Tuesday, January 11, 2011

Never deprive someone of hope -- it may be all they have

Cast Away (2000 film Directed by Robert Zemeckis)

“Hope is like a road in the country; there was never a road, but when many people walk on it, the road comes into existence.”  (Lin Yutang)
Chuck Noland (Tom Hanks), a FedEx systems engineer, has no time or need for hope; he's too busy flying around the world taking care of business. In Russia, Chuck is a cheerleader telling employees: "Let us not commit the sin of turning our back on time!" Back home for Christmas, he has two minutes for a gift exchange with his girlfriend Kelly (Helen Hunt). She gives him her grandfather's pocket watch with her picture inside the case. He gives her a ring box, hints at a proposal to come, then runs to catch his cargo flight to the Far East where he needs to put out another corporate fire. His last words to her: "I'll be right back."
Not hardly. His plane goes down in the South Pacific during a storm. The crew all die in the crash but Chuck survives and washes up on a deserted island. Now he has all the time in the world to try to stay alive. All he has to do is find food, water, shelter, and learn how to make a fire. Not so easy for a person who has spent a lifetime relying upon modern conveniences. Luckily for Chuck, some FedEx packages have washed up on shore too. Ice skate blades are handy as a knife, netting from a dress becomes a fishing net, videotape is used as rope.
Four years later Chuck has found a cave for shelter. Hope of his eventual reunion with Kelly has kept his spirits up — her picture inside the watch is a sacred talisman for him. As an antidote to his impatience and loneliness, Chuck has painted a face out of his own blood on a volleyball that he found in a FedEx box. He establishes an emotional relationship with "Wilson" that enables him to express his feelings. (Wilson is 2000's year's testament to the soul of things; 1999's was the plastic bag in American Beauty.)
Cast Away is inventively directed by Robert Zemeckis based on a screenplay by William Broyles, Jr. With his everyman image, Tom Hanks is the perfect actor to play Chuck Noland. First he's the archetypal go-getter who does everything conceivable to stay in control of his life. To him the beauty of the island means nothing without the accoutrements of Western culture; the place is a prison, not a South Seas paradise. Over time, he adjusts and creates a life, but he still knows his solitary existence is precarious. Believing in himself, against logic, and out of love, he decides to risk everything to escape aboard a raft. He is motivated purely by hope.
The surprises awaiting Chuck when he returns to Memphis and his long-awaited reunion with Kelly cannot be revealed. But this survivor has discovered the secret long known to spiritual adventurers down through the centuries — the art of giving up the illusion of control and opening oneself to the mysteries of the present moment. By the end, Chuck no longer needs to know exactly what the future will look like. He turns his back on time. His four years of training have set him free for a greater life than the one designed by his ego. Wisdom and love are just down the road.

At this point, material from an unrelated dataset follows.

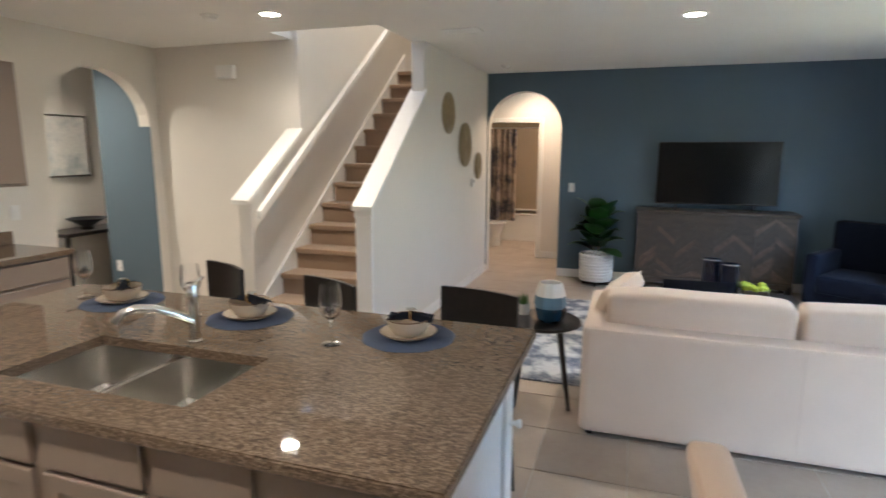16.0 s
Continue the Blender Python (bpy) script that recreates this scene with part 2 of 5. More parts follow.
def mat_curtain():
    """White cotton printed in navy: octagon rings in columns, with bands of bars between them."""
    m, nt, p = nodes_of("navy_white_curtain_print")
    uv = nt.nodes.new("ShaderNodeTexCoord")
    sx = nt.nodes.new("ShaderNodeSeparateXYZ")
    nt.links.new(uv.outputs["UV"], sx.inputs[0])
    u, v = sx.outputs[0], sx.outputs[1]
    w, h = 0.30, 0.72
    cell = calc(nt, 'DIVIDE', u, w)
    odd = calc(nt, 'MODULO', calc(nt, 'FLOOR', cell), 2.0)
    lu = calc(nt, 'ABSOLUTE', calc(nt, 'SUBTRACT', calc(nt, 'FRACT', cell), 0.5))
    lv0 = calc(nt, 'DIVIDE', calc(nt, 'ADD', v, calc(nt, 'MULTIPLY', odd, h * 0.5)), h)
    lv = calc(nt, 'ABSOLUTE', calc(nt, 'SUBTRACT', calc(nt, 'FRACT', lv0), 0.5))
    a = calc(nt, 'DIVIDE', lu, 0.43)
    b = calc(nt, 'DIVIDE', lv, 0.25)
    octd = calc(nt, 'MAXIMUM', calc(nt, 'MAXIMUM', a, b), calc(nt, 'DIVIDE', calc(nt, 'ADD', a, b), 1.45))
    ring = calc(nt, 'MULTIPLY', calc(nt, 'GREATER_THAN', octd, 0.66), calc(nt, 'LESS_THAN', octd, 0.90))
    bars = calc(nt, 'MULTIPLY', calc(nt, 'GREATER_THAN', lv, 0.395), calc(nt, 'LESS_THAN', lv, 0.458))
    side = calc(nt, 'MULTIPLY', calc(nt, 'GREATER_THAN', octd, 1.09), calc(nt, 'LESS_THAN', octd, 1.32))
    ink = calc(nt, 'MINIMUM', calc(nt, 'ADD', calc(nt, 'ADD', ring, bars), side), 1.0)
    wc = world_coords(nt)
    n = noisy(nt, wc, 60, 3, 0.6)
    navy = mixc(nt, noisy(nt, wc, 9, 4, 0.6), (0.012, 0.026, 0.06), (0.03, 0.075, 0.15))
    col = mixc(nt, ink, (0.72, 0.69, 0.64), navy)
    set_in(nt, p, "Base Color", col)
    p.inputs["Roughness"].default_value = 0.9
    bump(nt, p, n, 0.2, 0.001)
    tl = nt.nodes.new("ShaderNodeBsdfTranslucent")
    nt.links.new(col, tl.inputs[0])
    mix = nt.nodes.new("ShaderNodeMixShader")
    mix.inputs[0].default_value = 0.16
    nt.links.new(p.outputs[0], mix.inputs[1])
    nt.links.new(tl.outputs[0], mix.inputs[2])
    nt.links.new(mix.outputs[0], nt.nodes["Material Output"].inputs[0])
    return m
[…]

(Review article By Frederic and Mary Ann Brussat)

It is Friedrich Nietzsche who said, “In reality, hope is the worst of all evils, because it prolongs man’s torments.” (Human, All Too Human, 1878) Nietzsche is true if he considers hope as a vain expectation to prolong a transitory life somehow. But the question in life is: “if you knew that hope and despair were paths to the same destination, which would you choose?” (Robert Brault) According to an unknown thinker “When the world says, Give up, Hope whispers, Try it one more time.”